The VRC candidate, called PAVE-100, is similar to the Merck vaccine in that both stimulate CD4+ T cells against HIV and both contain the cold virus adenovirus-5. Researchers in the Merck trial found that men who received that vaccine were at an increased risk of contracting HIV if they had a high immunity to adenovirus-5 when they enrolled in the trial. Anthony Fauci, director of NIH's National Institute of Allergy and Infectious Diseases, said that the VRC trial will not enroll anyone with high immunity to the cold virus. According to Bloomberg, this could rule out nine in every 10 potential study participants in Africa. In addition, the trial will require that men be circumcised, according to Wayne Koff, senior vice president for research and development at the International AIDS Vaccine Initiative.
VRC initially planned to enroll 8,500 people in the U.S. and Africa in the trial but now plans to enroll only 2,000. In addition, IAVI on Monday announced plans to pull out of the VRC trial. Koff said the group had planned to enroll 1,000 people in Africa in the new trial but pulled out because it believes that human trials of HIV vaccine candidates should be small and aim to design better vaccine candidates than those currently in development. Koff said that there is not a "clear understanding of why" the Merck trial failed, adding that IAVI believes there is "a safety unknown" in the new VRC trial.

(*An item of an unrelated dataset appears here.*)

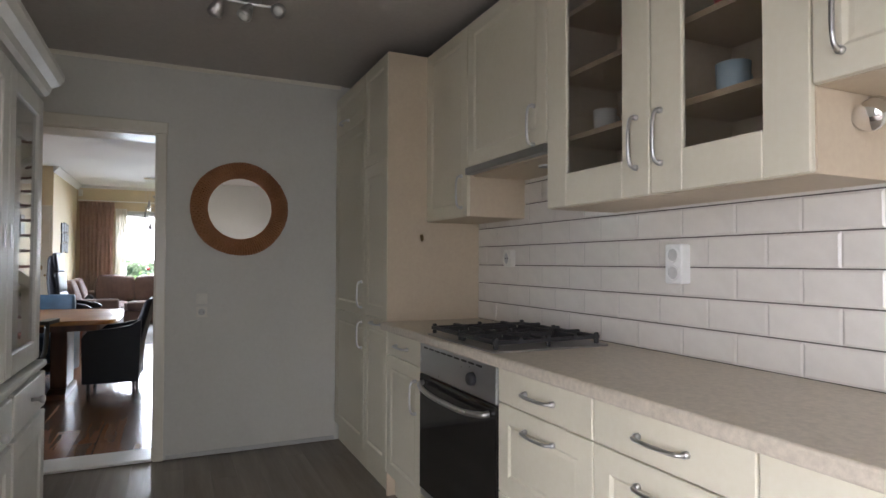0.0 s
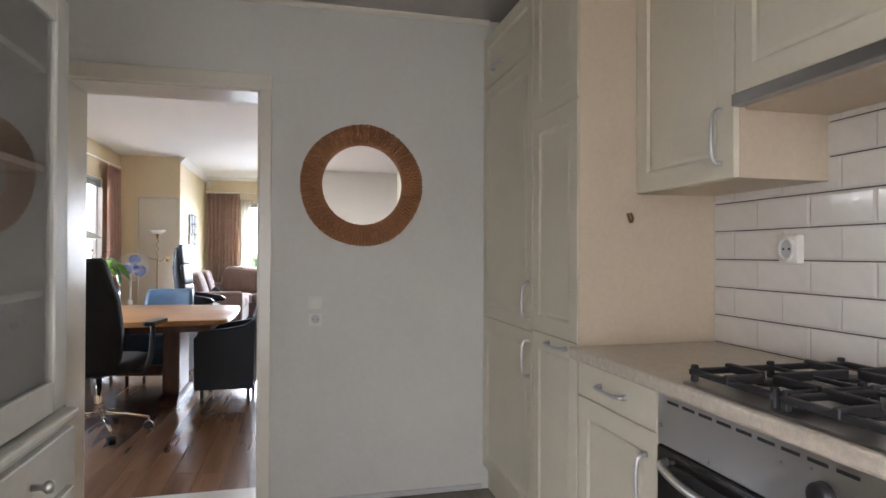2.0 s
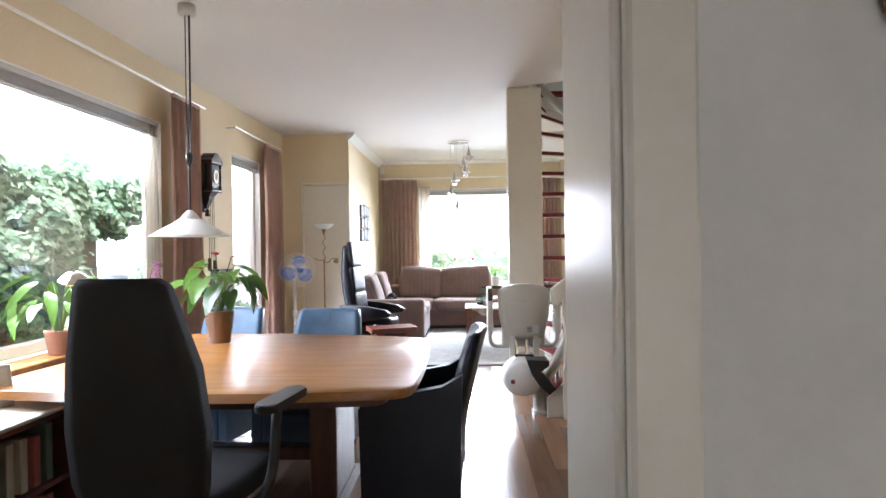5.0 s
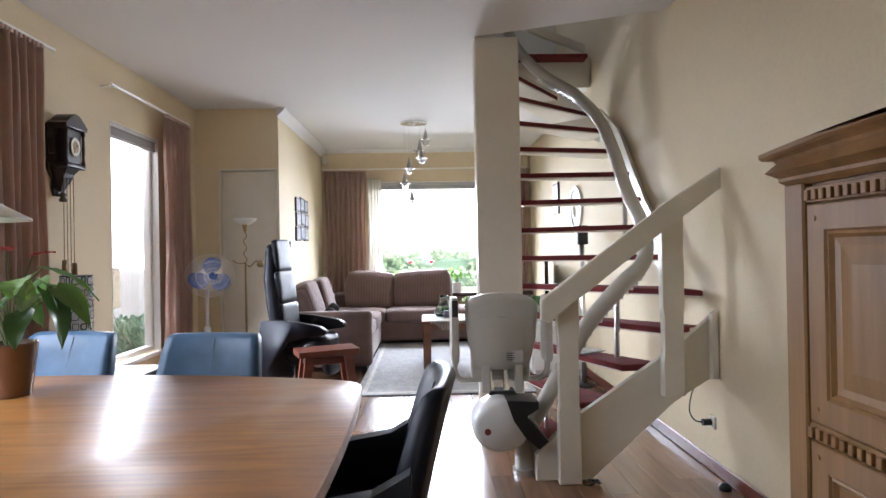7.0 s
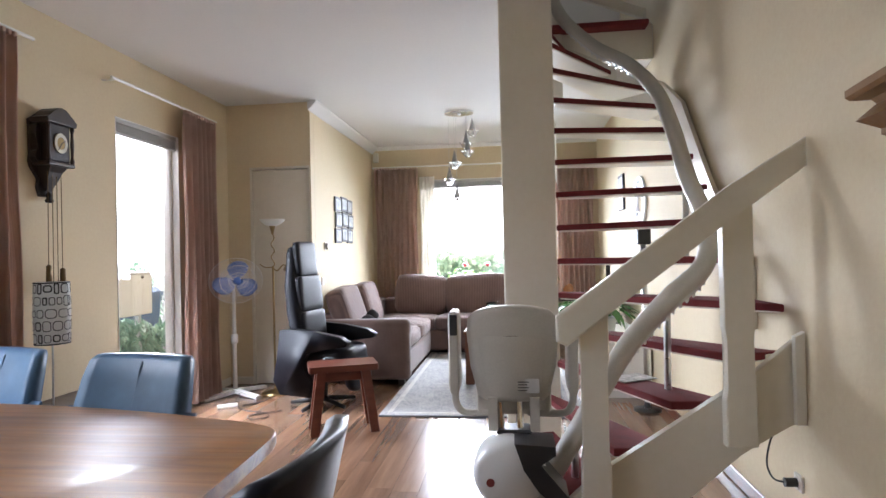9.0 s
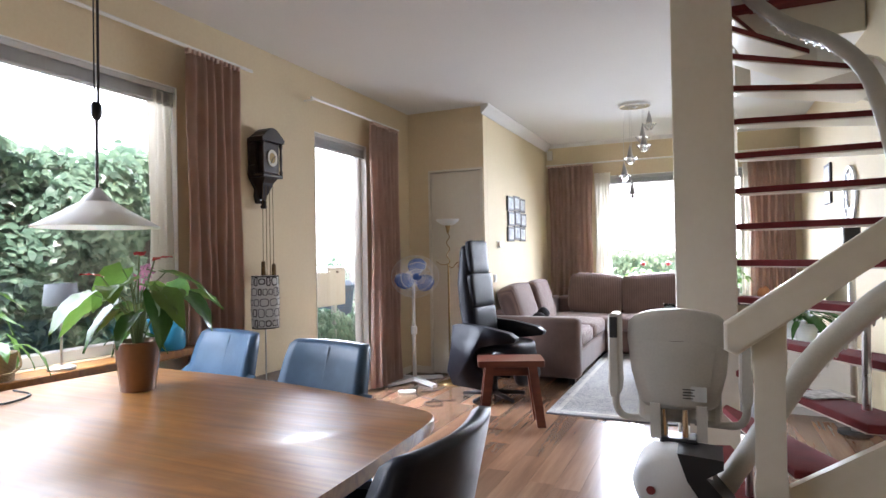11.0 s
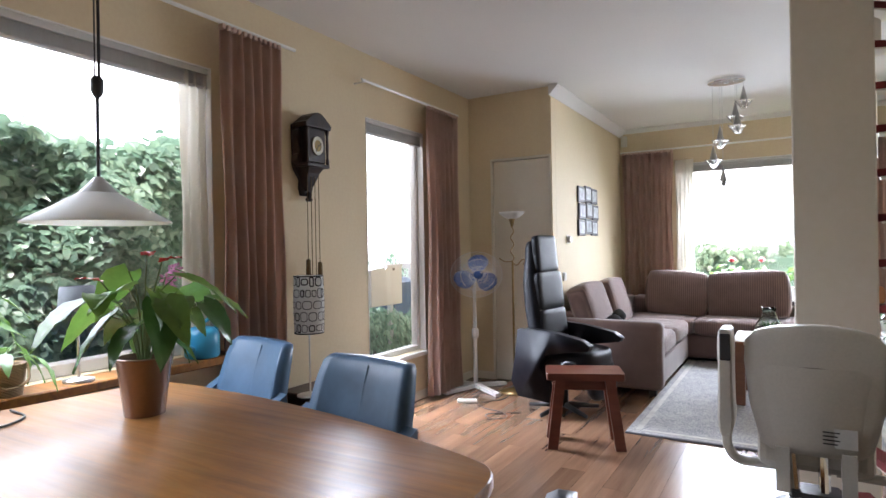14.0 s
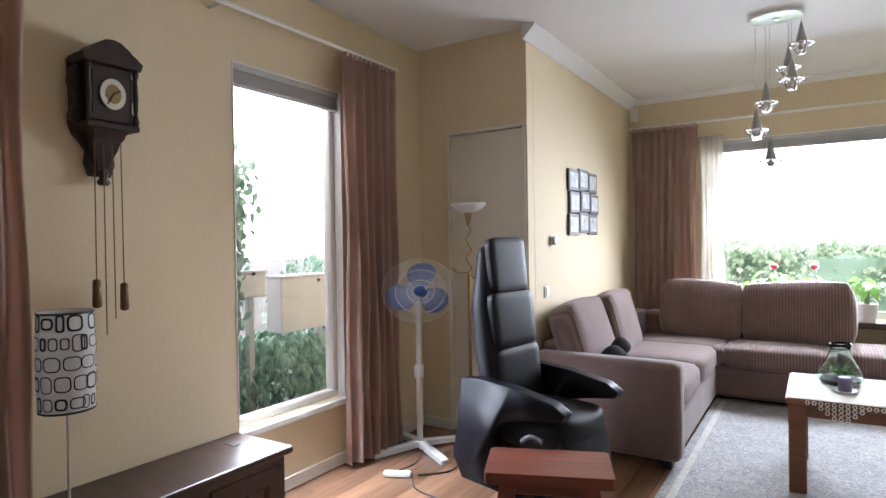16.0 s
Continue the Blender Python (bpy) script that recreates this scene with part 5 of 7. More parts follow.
for s in (-1, 1):
    a = part("armrest", slab(B(), rounded(0.08, 0.30, 0.035, 6, s * 0.31, 0.14), 0.725, 0.755, 0.008), M_PLASTIC_BLACK, t)
    part("arm_post", tube(B(), curve_pts([(s * 0.2, 0.02, 0.42), (s * 0.28, 0.02, 0.43), (s * 0.31, 0.06, 0.52), (s * 0.31, 0.10, 0.726)], 4), 0.018, 8), M_PLASTIC_BLACK, a, "", True)

# rise-and-fall lamp over the table
t = thing("pendant_lamp", pose(-1.50, 6.50, CZ), "white glass cone pendant lamp on a pull cord", "pendant lamp")
part("canopy", lathe(B(), [(0.05, 0), (0.05, -0.055), (0.045, -0.06)], 18), M_STEEL, t, "", True)
for x in (-0.012, 0.012):
    part("cord", tube(B(), [(x, 0, -0.06), (x, 0, -0.88)], 0.0055 if x > 0 else 0.003, 6), M_PLASTIC_BLACK, t)
part("pulley", lathe(B(), [(0.012, -0.86), (0.02, -0.87), (0.02, -0.91), (0.01, -0.93)], 12), M_PLASTIC_BLACK, t, "", True)
part("rod", tube(B(), [(0, 0, -0.92), (0, 0, -1.20)], 0.006, 8), M_PLASTIC_BLACK, t)
part("cap", lathe(B(), [(0.012, -1.195), (0.03, -1.215), (0.062, -1.25), (0.064, -1.256)], 24), M_GREYBOARD, t, "dark grey cap", True)
M_OPAL = sheer("opal glass", (0.85, 0.86, 0.84), 0.35)
bm = lathe(B(), [(0.058, -1.247), (0.13, -1.292), (0.219, -1.343), (0.222, -1.349), (0.215, -1.349), (0.128, -1.298), (0.05, -1.254)], 40, cap=False)
part("shade", bm, M_OPAL, t, "white opal glass shade", True)
part("bulb", lathe(B(), [(0.015, -1.25), (0.02, -1.27), (0.032, -1.30), (0.025, -1.33), (0.004, -1.338)], 14), M_CUP, t, "", True)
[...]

The new vaccine has features that could make it more effective than the Merck vaccine, according to Mitchell Warren, executive director of the AIDS Vaccine Advocacy Coalition. PAVE-100 uses DNA that researchers hope will induce cells to produce vaccine-like proteins to generate a protective immune response against HIV. Researchers also are hoping that the cold virus in PAVE-100 will cause a stronger immune response than the cold virus in the Merck vaccine. According to Warren, HIV vaccine trials in the immediate future should focus on answering questions about how such vaccines work as opposed to whether they can prevent HIV transmission. He added that there is "certainly something to learn by advancing PAVE-100."

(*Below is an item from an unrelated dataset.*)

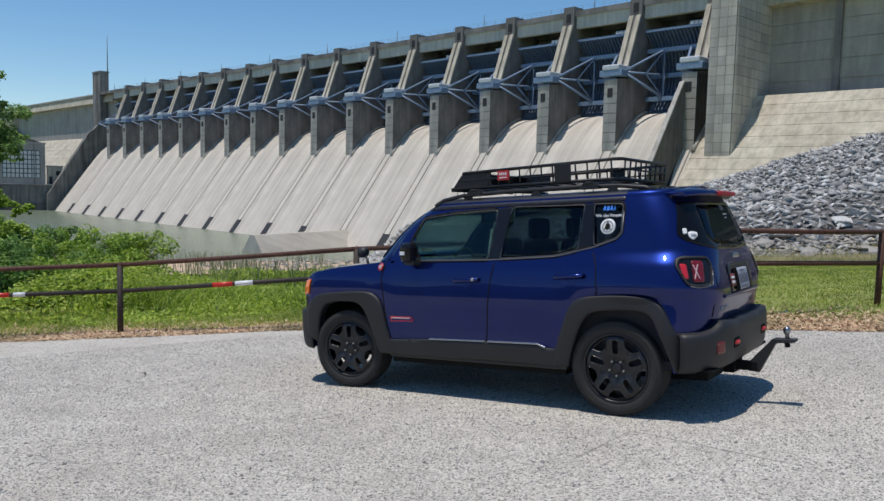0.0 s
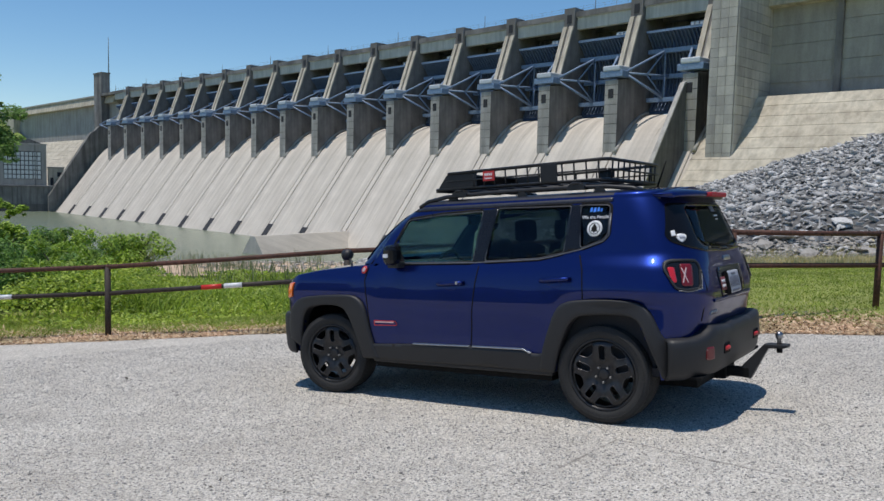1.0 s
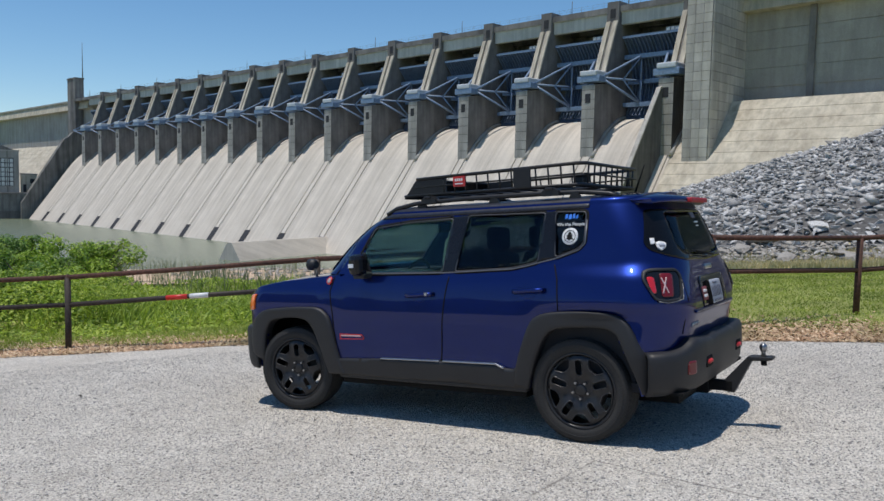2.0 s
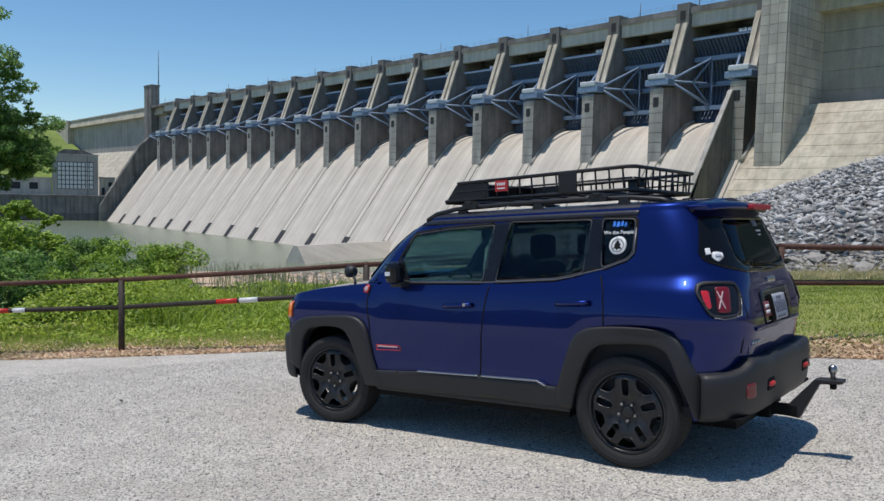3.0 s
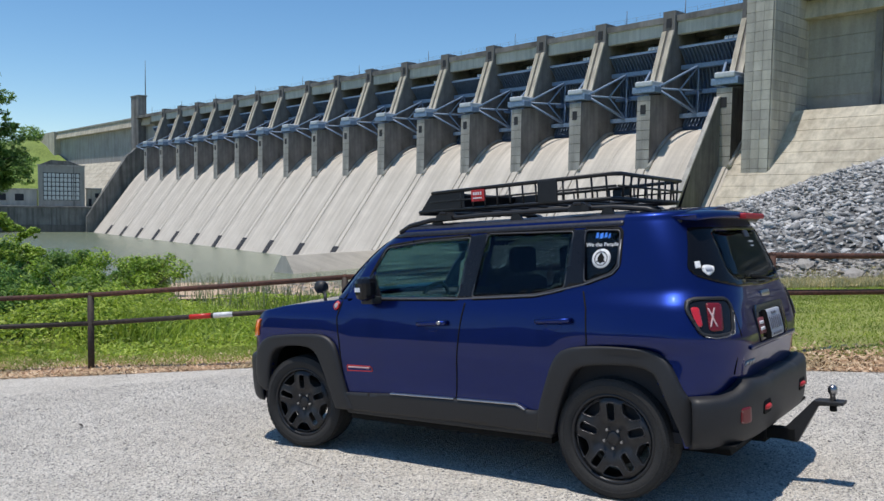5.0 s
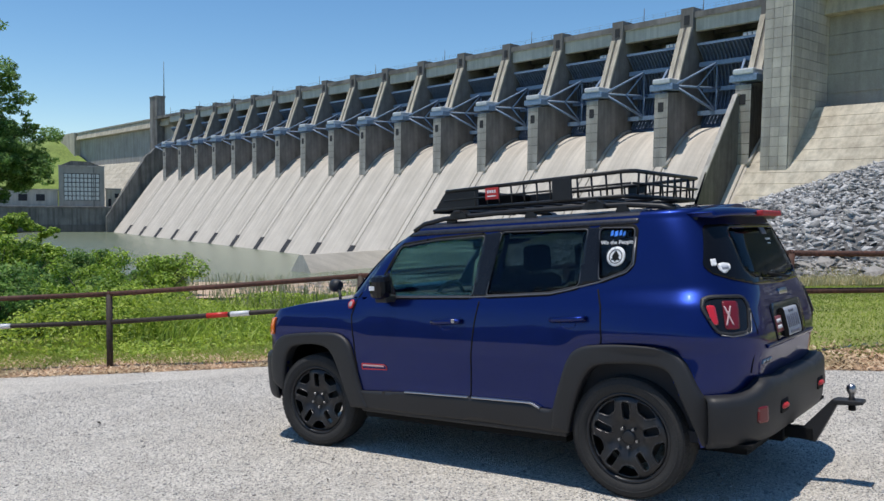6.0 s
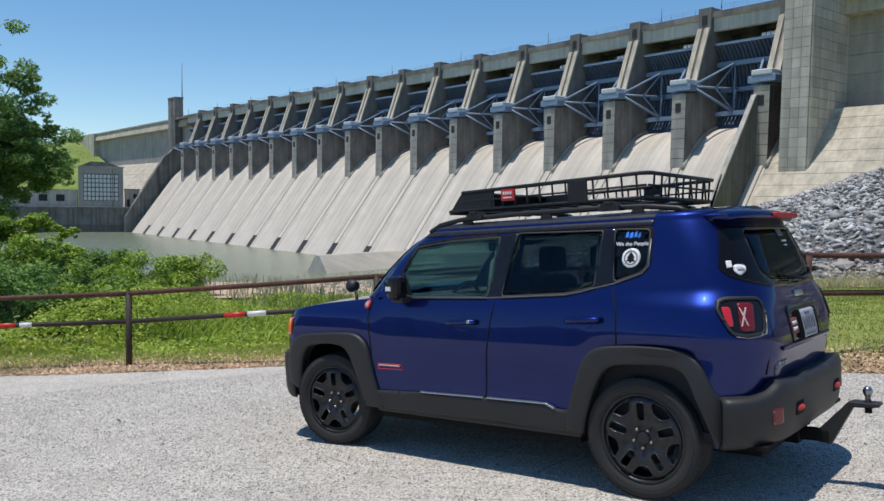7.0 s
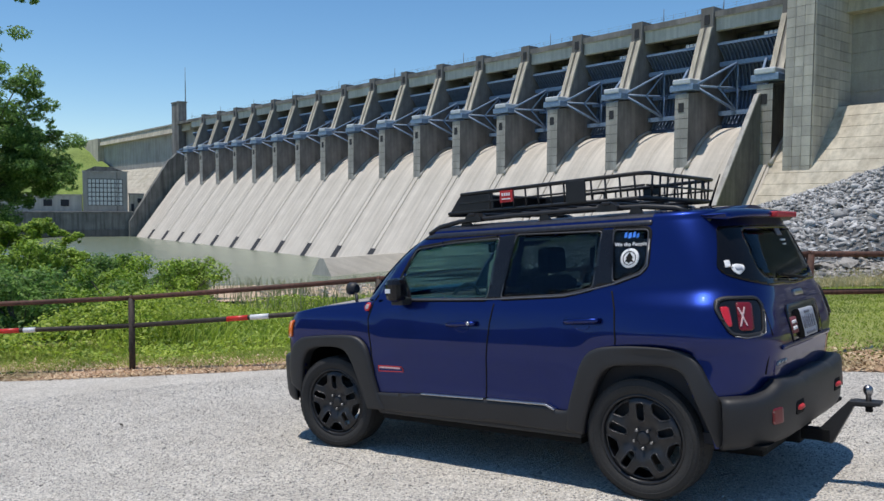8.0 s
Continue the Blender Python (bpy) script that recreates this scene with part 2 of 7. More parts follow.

According to Bloomberg, some researchers have said that the failure of the Merck vaccine has set back HIV vaccine research for years, and many researchers are questioning new trials. The AIDS Healthcare Foundation recently called for all HIV vaccine research to be stopped. NIAID on Tuesday is expected to hold a meeting with HIV/AIDS researchers to discuss its $497 million HIV vaccine research program. Bruce Walker, a researcher at Harvard Medical School, said the NIAID meeting will aim "to stop and take stock" of HIV vaccine development following the "unanticipated result" of the Merck trials (Bloomberg, 3/24).